There was no significant difference between the groups in drug consumption profile at the beginning of methadone treatment. This finding might be explained by a sudden huge rise in drug supply and demand in Croatia in the mid-nineties (8
). The male to female ratio in the study was 4.2 to 1, which is in line with the sex ratio in national and international observational studies (25
), suggesting that our group was representative of the studied population. Our patients abused heroin for 5 to 6 years before the beginning of therapy, while the European Monitoring Centre for Drugs and Drug Addiction Annual Report for the year 2008 found this period to be on average 8 years (26
). The relatively early beginning of treatment of patients observed in this study could have contributed to better results for continuity of care. The time between the onset of drug abuse and start of treatment represents the time frame in which family physicians play an indispensable role in the early detection of opioid dependence, as well as in motivating patients with opioid dependence to undergo treatment.

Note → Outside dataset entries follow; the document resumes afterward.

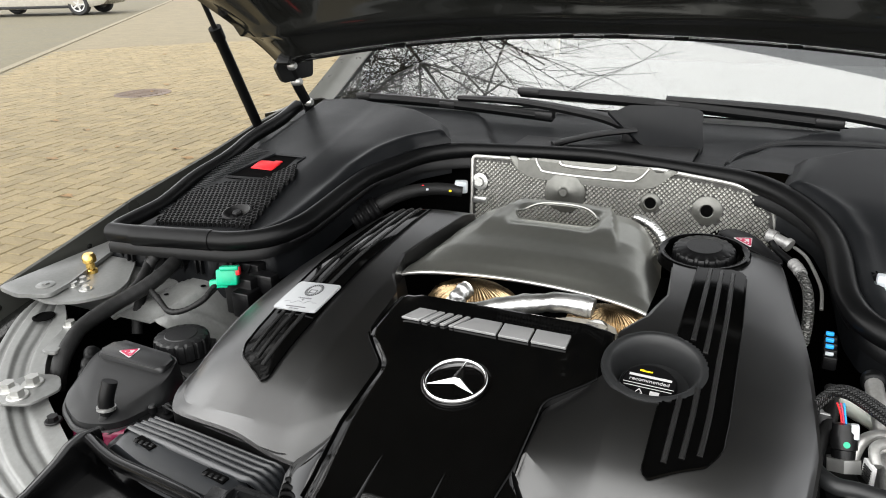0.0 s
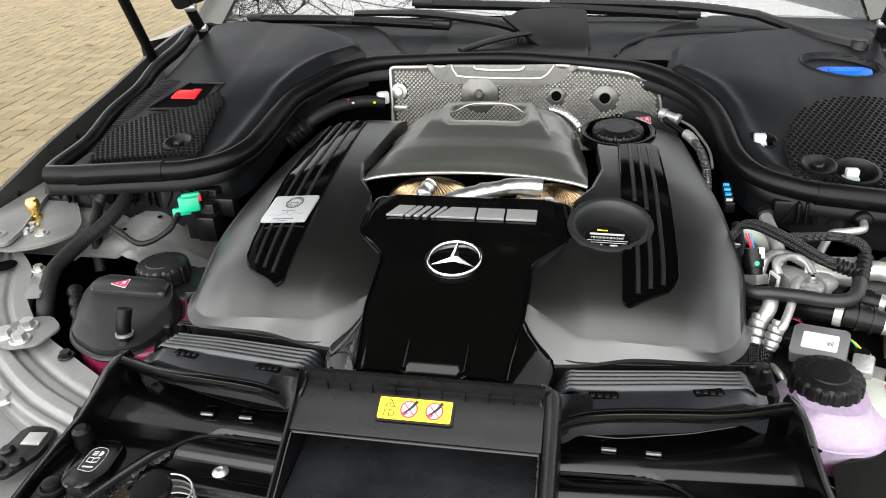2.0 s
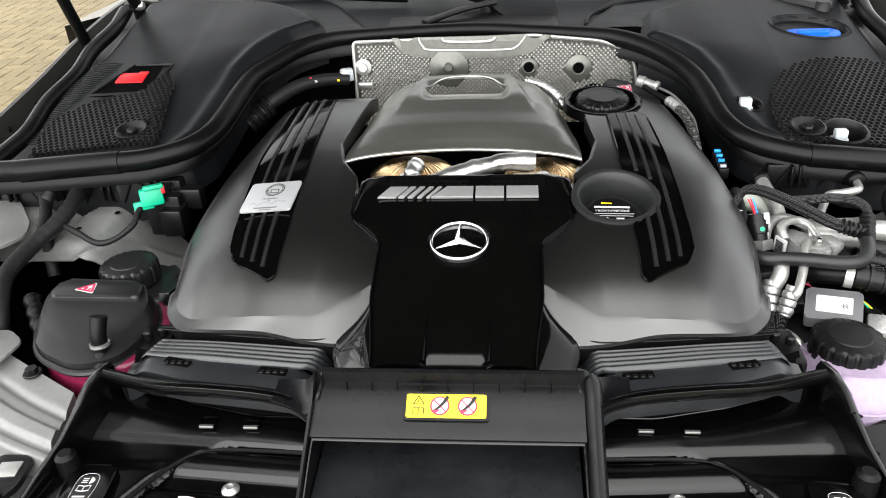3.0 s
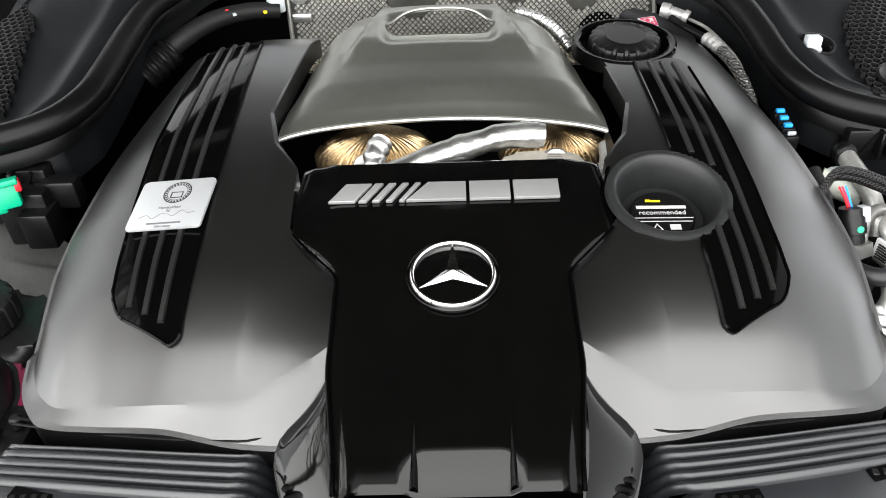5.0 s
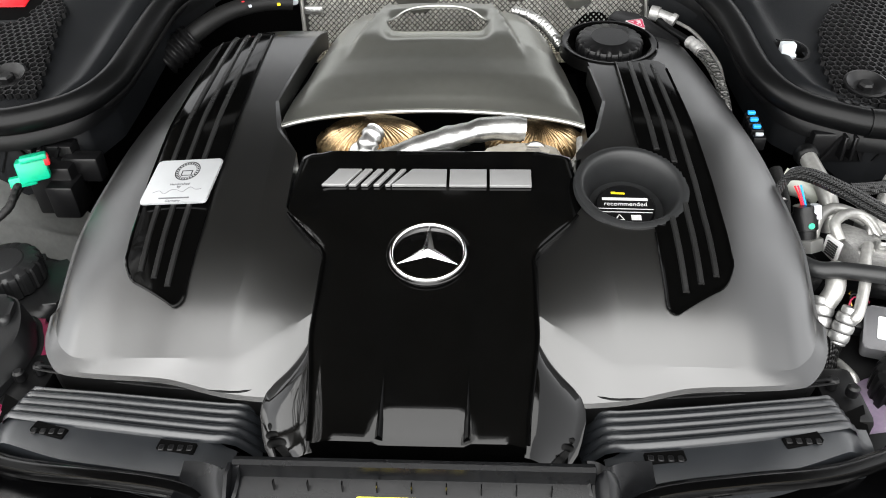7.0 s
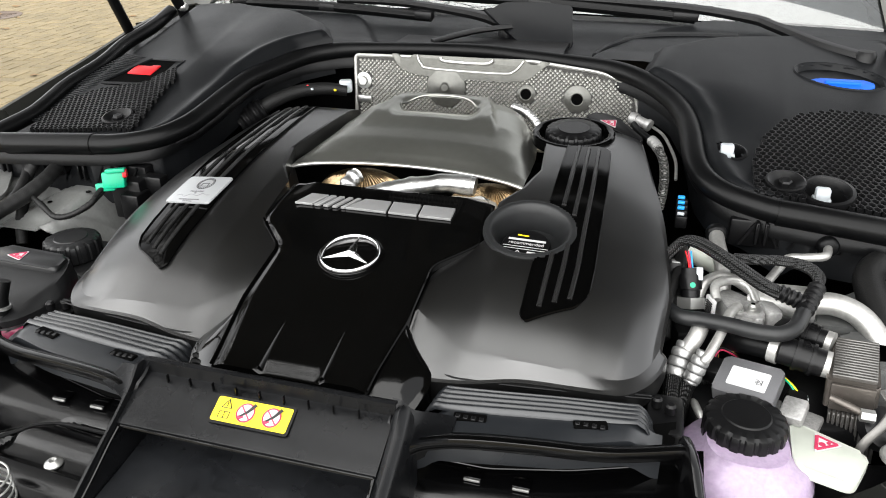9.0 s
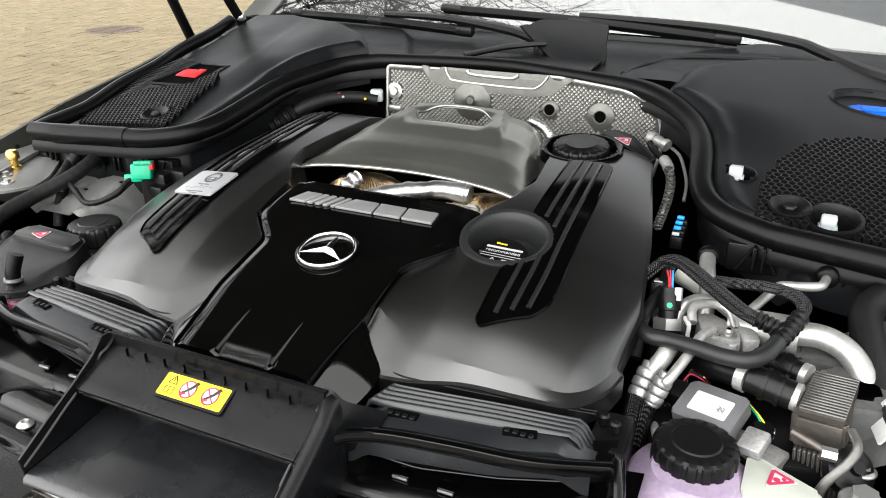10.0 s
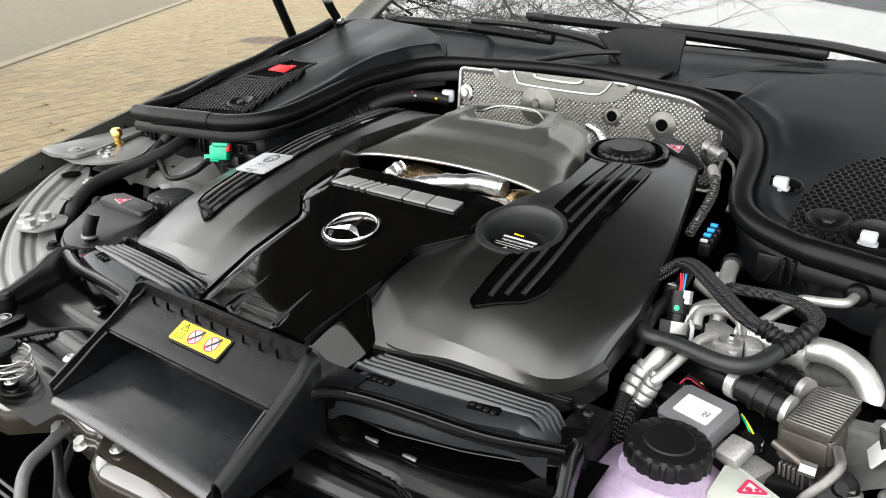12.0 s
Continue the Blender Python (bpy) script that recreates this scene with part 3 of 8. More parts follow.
def honeycomb(bm, inside, z_at, r=0.0052, h=0.004, holes=()):
    """Raised six-sided cells over an area of the plan."""
    dx, dy = r * math.sqrt(3), r * 1.5
    j = 0
    for j in range(int(0.3 / dy)):
        for i in range(int(0.4 / dx)):
            x = 0.34 + (i + 0.5 * (j % 2)) * dx
            y = 0.19 + j * dy
            if not inside(x, y):
                continue
            o, n = [], []
            for k in range(6):
                a = math.pi / 6 + k * math.pi / 3
                px, py = x + r * math.cos(a), y + r * math.sin(a)
                z = z_at(px, py)
                o.append((px, py, z + h))
                qx, qy = x + 0.80 * r * math.cos(a), y + 0.80 * r * math.sin(a)
                n.append((qx, qy, z + h))
            yield o, n, x, y


def strut_cover(sx):
    th = thing("strut_tower_cover", (sx * 0.5, 0.45, 0.93), "grained black suspension tower cover " + ("with a red lever" if sx < 0 else "with a blue filler cap"), "cover", "suspension tower covers")
    bm = bmesh.new()
    y0 = 0.186 if sx < 0 else 0.220
    ys = [y0 + (0.734 - y0) * i / 89 for i in range(90)]
    n = 70
    rows = []
    for y in ys:
        x0, x1 = bay_edge(y, sx), 0.700 - 0.02 * ease(y, 0.6, 0.72)
        row = []
        for i in range(n + 1):
            ax = x0 + (x1 - x0) * i / n
            z = cover_z(ax, y, sx)
            z += 0.006 * math.exp(-((ax - x0 - 0.024) / 0.013) ** 2) * ease(y, 0.62, 0.54) - 0.010 * ease(ax, x0 + 0.016, x0) - 0.02 * ease(y, y0 + 0.015, y0)
            row.append((sx * ax, y, z))
        rows.append(row)
    patch(bm, rows)
    cut = () if sx < 0 else ((0.504, 0.258, 0.025), (0.396, 0.332, 0.017))
    if sx > 0:
        bmesh.ops.delete(bm, geom=[f for f in bm.faces if (lambda c: ((c.x - 0.556) / 0.062) ** 2 + ((c.y - 0.580) / 0.036) ** 2 < 1)(f.calc_center_median())], context="FACES")
    bmesh.ops.delete(bm, geom=[f for f in bm.faces if any(math.hypot(abs(f.calc_center_median().x) - a, f.calc_center_median().y - b) < r for a, b, r in cut)], context="FACES")
    skirt(bm, 0.06, edges=[e for e in bm.edges if e.is_boundary and not (sx > 0 and math.hypot((e.verts[0].co.x - 0.556) / 0.062, (e.verts[0].co.y - 0.580) / 0.036) < 1.25) and not any(math.hypot(abs(e.verts[0].co.x) - a, e.verts[0].co.y - b) < r + 0.01 for a, b, r in cut)])
    part("shell", bm, "plastic_rough", th, angle=50)
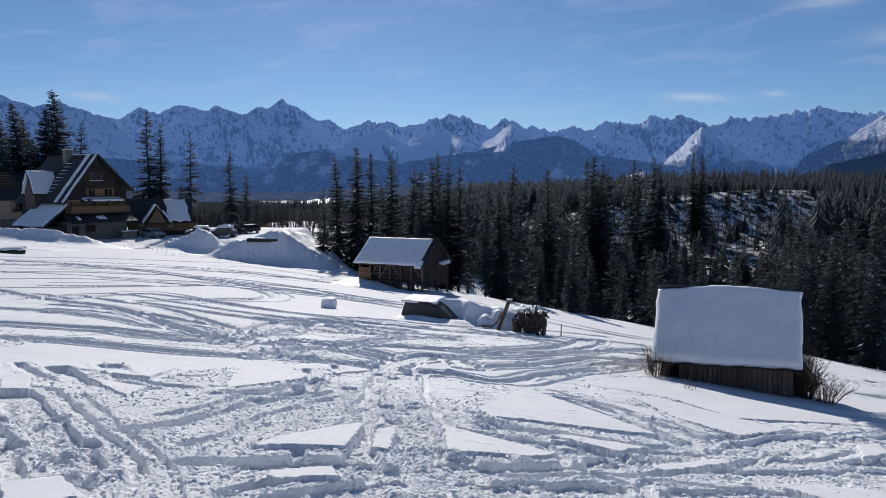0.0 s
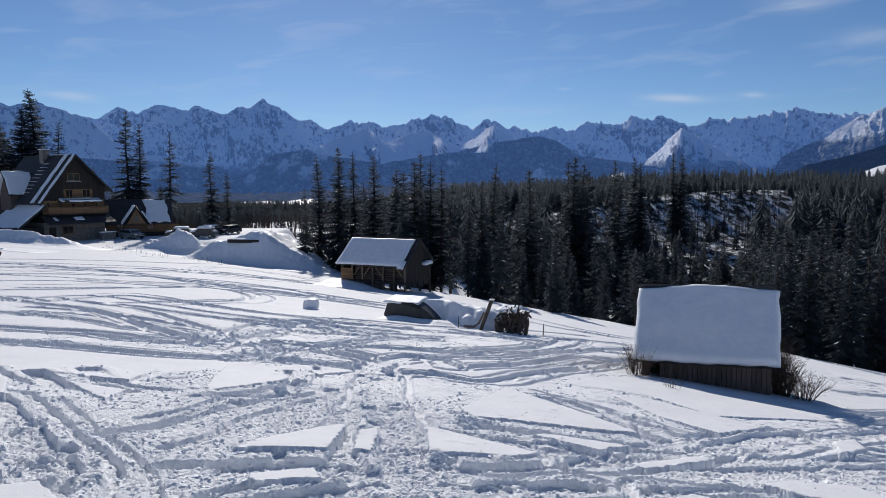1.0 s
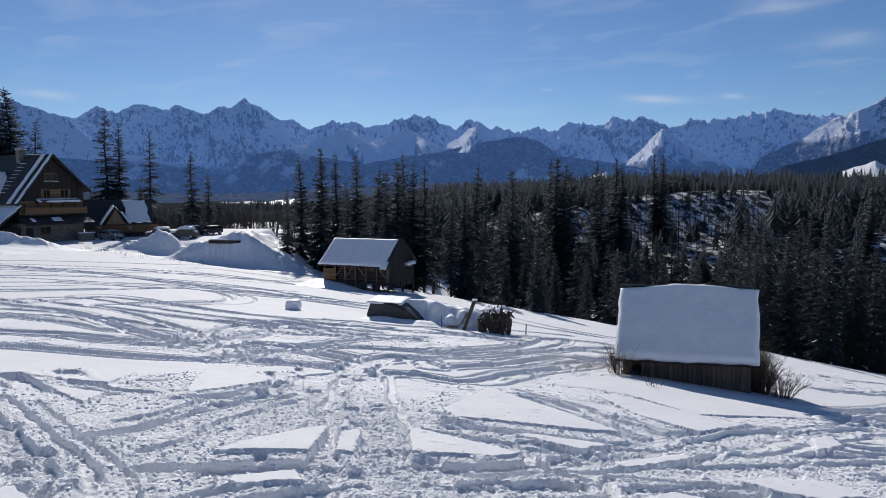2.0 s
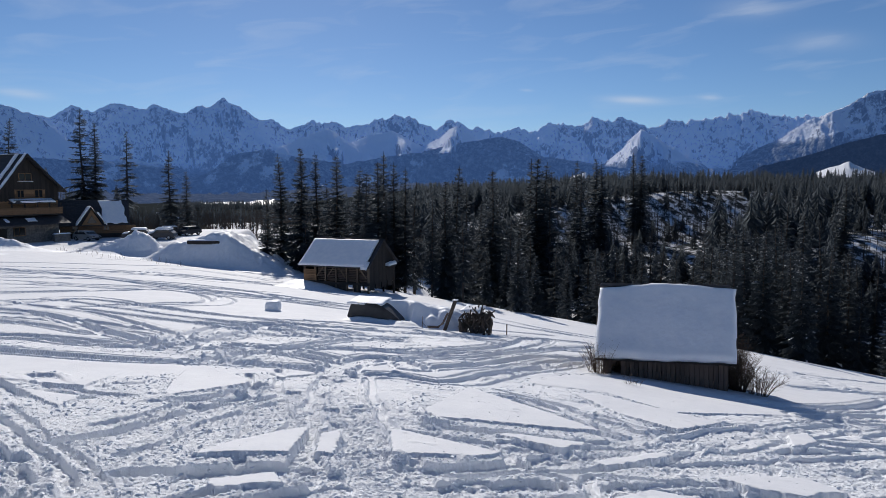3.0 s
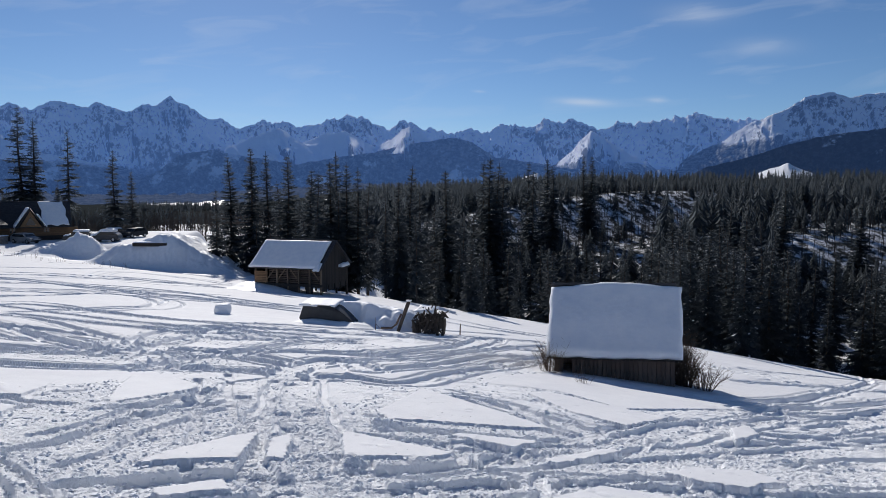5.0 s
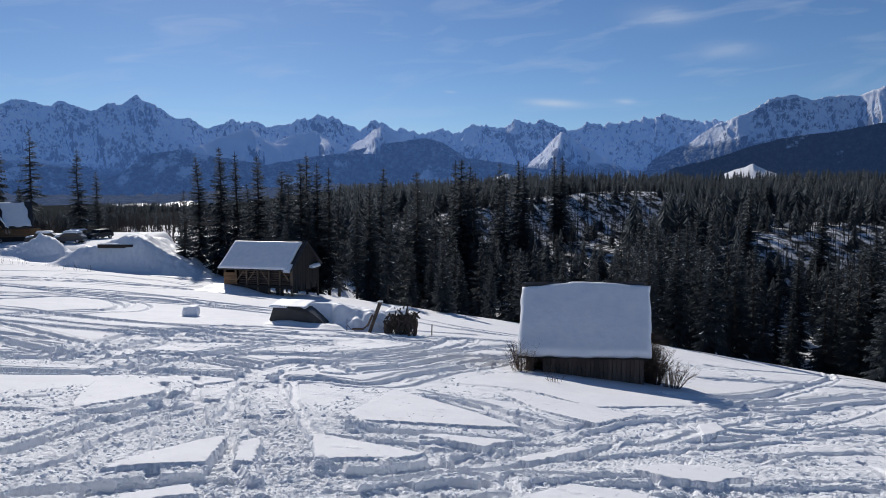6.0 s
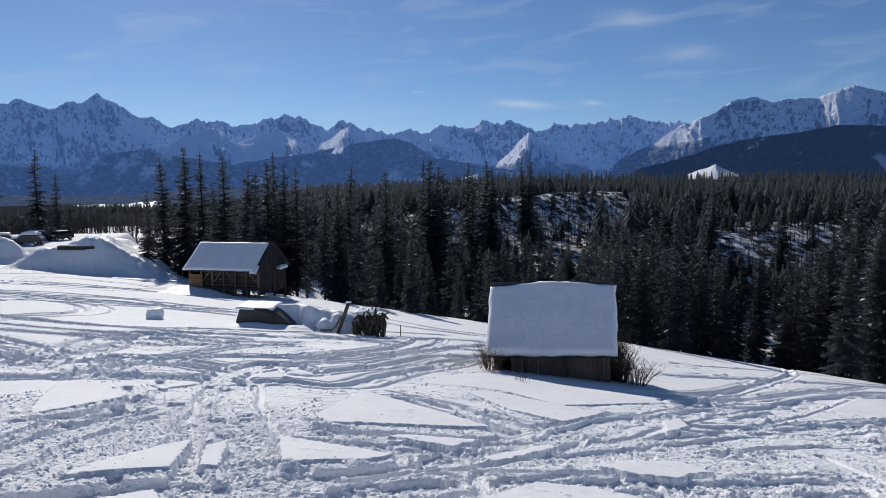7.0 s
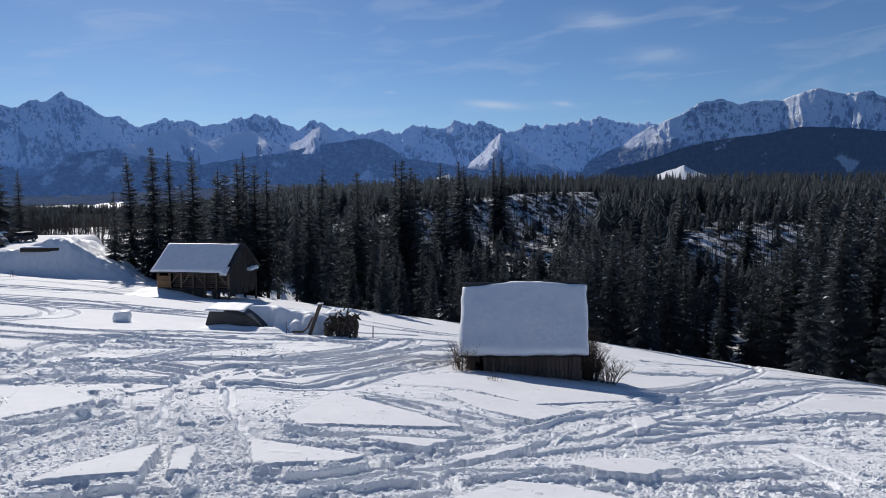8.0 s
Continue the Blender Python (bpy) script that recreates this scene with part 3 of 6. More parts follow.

There was no significant difference between the groups in the method of methadone therapy administration in the last study year for surviving patients and in the year before death for deceased patients. These findings suggest that adherence to the standardized procedures for methadone therapy administration, implemented both by patients and their family physicians, improved patients’ safety (15
One of the study limitations is the sample size. The total number of participants in the deceased group was too small to examine the association between the mortality risk and other factors. Second, there are several methodological concerns. As in similar studies, the use of proxy informants, retrospective data collection, lack of blinding regarding case and comparison participants, and the potential impact of opioid dependence and the stigma of opioid dependence on reporting may have influenced the reliability of the data. Also, our strategy of scheduling interviews with patients could have increased the risk of recall bias. The data should be interpreted having these limitations in mind.
In conclusion, the observed risk factors should be taken into consideration by family physicians in their everyday work with opioid-dependent patients treated with methadone.